If you want to gain weight, for whatever reasons, do the following: buy three packages of assorted chocolates, pick your favourites from each package, arrange them casually in a bowl and serve them with at least four episodes of any show interesting enough to make you stay put in front of the TV no matter what happens or who’s at the door. Wash each chocolate down with a generous helping of non-skimmed milk, Baileys or, why not, some banana milkshake. Repeat. Bon appétit and bonne chance!
When God came up with cocoa beans, he must have been in a very good mood. Cocoa beans are the best beans there are—sorry, Heinz, no offence, but your bean cans were portrayed by Andy Warhol, this is as far as your fifteen minutes of fame go. Anyway, cocoa beans are so very rich in healthy flavonoids, but more importantly, without cocoa beans there was no chocolate, and without chocolate there were no chocolate glazed marzipan cakes, especially the one in my fridge (keeping it in the fridge is important to make the thick chocolate glaze as crunchy as possible), the one I just devoured out of sheer lust. And now I am in such a good mood, the best of moods, actually, just like God himself the day he came up with cocoa beans.
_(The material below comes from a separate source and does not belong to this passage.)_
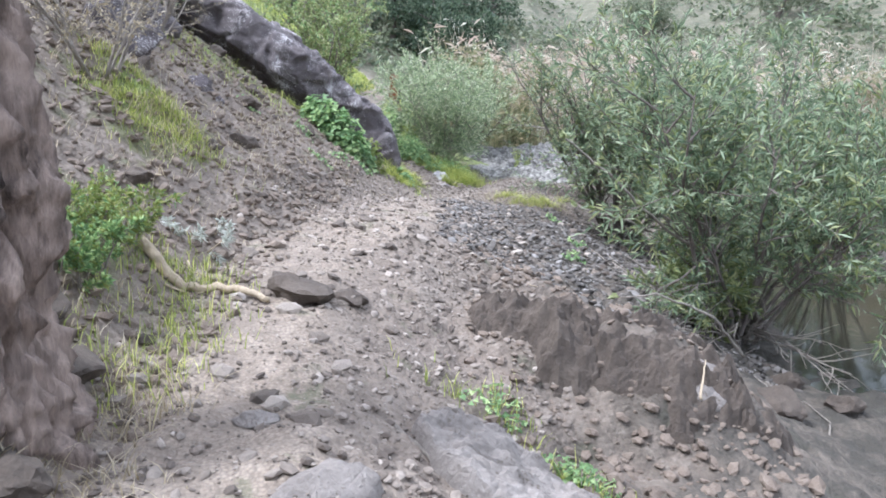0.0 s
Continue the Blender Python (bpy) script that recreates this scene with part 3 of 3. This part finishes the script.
for x, y, h, c in ((-0.6, 37.5, 4.6, 1.7), (1.5, 39, 4.0, 1.5), (-2.6, 38.5, 5.2, 1.9), (-6.5, 44, 6.5, 2.4), (-2.6, 47, 6.0, 2.2), (0.4, 46, 5.0, 1.9), (2.9, 50, 4.2, 1.8), (-11, 42, 6.5, 2.6), (-16, 40, 7, 3)):
    tree("oak_tree", "dark evergreen oak on the far slope", on(x, y), h, c, DARK_LEAF)
for x, y, h, c in ((7.5, 44, 3.4, 1.5), (13, 52, 4.0, 1.8), (21, 50, 4.5, 2.0), (18, 36, 4.0, 1.8), (26, 40, 5.0, 2.2)):
    tree("oak_tree", "olive-green tree on the dry hillside", on(x, y), h, c, SCRUB_LEAF)
for x, y, h, c in ((12.5, 14.5, 2.6, 1.3), (11.5, 20.5, 2.6, 1.1), (7.4, 22.6, 2.3, 0.9), (13.5, 11, 3.0, 1.5), (15, 19, 3.4, 1.7)):
    tree("bank_tree", "dull green bushy tree on the creek's far bank", on(x, y), h, c, GREEN_REED, 0.14, 40, 90)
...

It’s been just another grey winter’s day in Berlin, quite depressing. The moment, I woke up, I knew I needed something to cheer me up big time if I wanted this Saturday to be a day worth living. That’s when I started thinking of cake. Some very special cake. A cake, I couldn’t bake myself. A cake, I had to get out of bed and run into town to buy it from some French people answering to the name of Lenôtre. A cake so yummy, I would not dare to wash it down with milk or tea or coffee, not even champagne, just to make it linger on my tongue. A dough rich of pistaccios and cherries to make it irresistible, some vanilla custard to make it creamy, a crumble topping to make it crunchy, and some maraschino cherries and powdered sugar on top to make it look fancy. That was the cake that got me through the day. I’m still high on serotonine, so I guess, it’ll get me through Sunday, too.
The hottest thing about Switzerland? Its paprika. Trust me, it’s really hot. So much hotter than I ever expected when I first bought it in Zurich, at my grocer’s next door. You see, when you buy paprika in Germany, you get something mildly spicy, very mildly spicy, especially when you buy it at your nearby supermarket. Why that is I can tell you: Germans don’t like spices. And here’s my proof: once, I had an intern, very smart girl from a very good family, lovely person, but she thought the tiny dose of pepper in a dish at a canteen known for their reasonably priced but absolutely unseasoned food, was an imposition on her taste buds—no irony here, none at all, and she tends not to be the exception, but the rule. Strangely, the exact same people love to tell you the English can’t cook. Aha. Well, try an Indian restaurant in London and one in Berlin then, ha! Anyway, enough German bashing, I better make my point: the Swiss love spices. The paprika from Coop in Zurich, though really cheap, the one from their Qualité & Prix range, it doesn’t get any cheaper in Switzerland, that’s real paprika, really hot, and wonderfully aromatic. When I moved to Berlin, I imported vast amounts of it, and with some potatoes, onions, sweet peppers, and chorizo, you get a spicy dish, even when you prepare it in Germany.